Using a sharp knife cut the spaghetti squash into two halves and discard the seeds. Place the squash on a baking sheet facing up. Drizzle 1 teaspoon oil and brush it evenly. Sprinkle two pinches of salt and black pepper. Bake for 30 to 45 minutes until tender.
Meanwhile heat the remaining olive oil in a cooking pot at medium heat. Add the sliced onions and sauté until golden brown. Cut the chicken breast/thigh meat into small pieces or you may also mince it.
Add the cut or minced chicken to the onions and sauté until the released juices evaporate. Next add the ginger garlic paste and stir for a few minutes.
Then add the chili powder or jalapeno, turmeric, Biryani spice blend, yogurt and salt as per taste. Stir and let simmer for a few minutes.
While the chicken is simmering, cook vermicelli to al dente stage following the package instructions. Make sure to use the right amount of water and salt as suggested on the package for 1/3 lb of vermicelli. It should yield about 2 cups cooked vermicelli.
When the spaghetti squash is fully baked take it out of the oven and allow it to cool.

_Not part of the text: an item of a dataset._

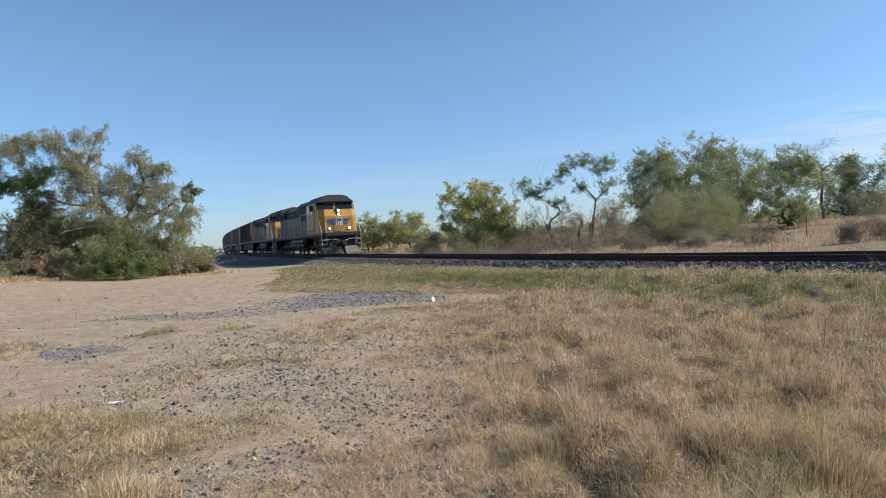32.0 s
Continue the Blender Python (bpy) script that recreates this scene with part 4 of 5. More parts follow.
marker = thing("marker_post", "weathered grey marker post beside the track", "post", pose(-23.4, 65.0, gz(-23.4, 65.0), 0, -2, 20))
part("shaft", Build().box(-0.075, 0.075, -0.05, 0.05, -0.3, 1.95, 0.012), M_GREYPOST, marker)
part("plate", Build().box(-0.1, 0.1, -0.075, -0.055, 1.45, 2.1, 0.008), M_GREYPOST, marker, "pale metal plate")
board = thing("track_sign", "small white sign on a short post by the road", "sign", pose(-40.5, 101.5, gz(-40.5, 101.5), 0, 0, 20))
part("post", Build().box(-0.05, 0.05, -0.05, 0.05, -0.3, 1.3), M_GREYPOST, board)
part("panel", Build().box(-0.2, 0.2, -0.08, -0.055, 0.75, 1.4, 0.01), M_WHITE, board, "white sign panel")
stake = thing("survey_stake", "orange painted survey stake in the grass", "stake", pose(-25.2, 37.4, gz(-25.2, 37.4), 3, 2, 30))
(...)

Using a fork scrape inside of the squash to obtain noodle like strands. Reserve 2 cups for this recipe and save the remaining for any other use.
Now check the chicken and be sure that it is cooked well. The mixture should not be too wet or runny at this point. Finally add the cilantro, mint and lemon juice as per taste.
Check the vermicelli, spaghetti squash, chicken for seasonings, salt, pepper, lemon juice and adjust as per taste. Take a few vermicelli strands and mix with the saffron water and save for garnish and presentation.
Layer the vermicelli, spaghetti squash and chicken or mix it all together gently and serve it on a platter. Garnish the Spaghetti Squash Vermicelli Chicken Biryani with roasted cashew halves, chopped cilantro, shredded carrots, saffron infused vermicelli strands. You may serve a yogurt salad on the side.
Make sure to use a mature medium size or larger spaghetti squash for cooked strands that are firm and well defined.
Chili powders can vary in the amount of heat or pungency. So make sure to adjust the amount as needed. You may alternatively use chopped fresh peppers such as jalapeno, cayenne or Serrano.
To make the homemade biryani spice blend – In a nut grinder take a 2 inch piece of cinnamon, 2 black cardamom, 6 green cardamoms, 8 cloves, one bay leaf, 1 teaspoon black cumin (shahjeera) and make a fine powder.
To prepare this Spaghetti Squash Vermicelli Chicken Biryani, you may use a store bought biryani masala mix available in Indian stores or online, but make sure to check the added salt and if it is too spicy for your taste.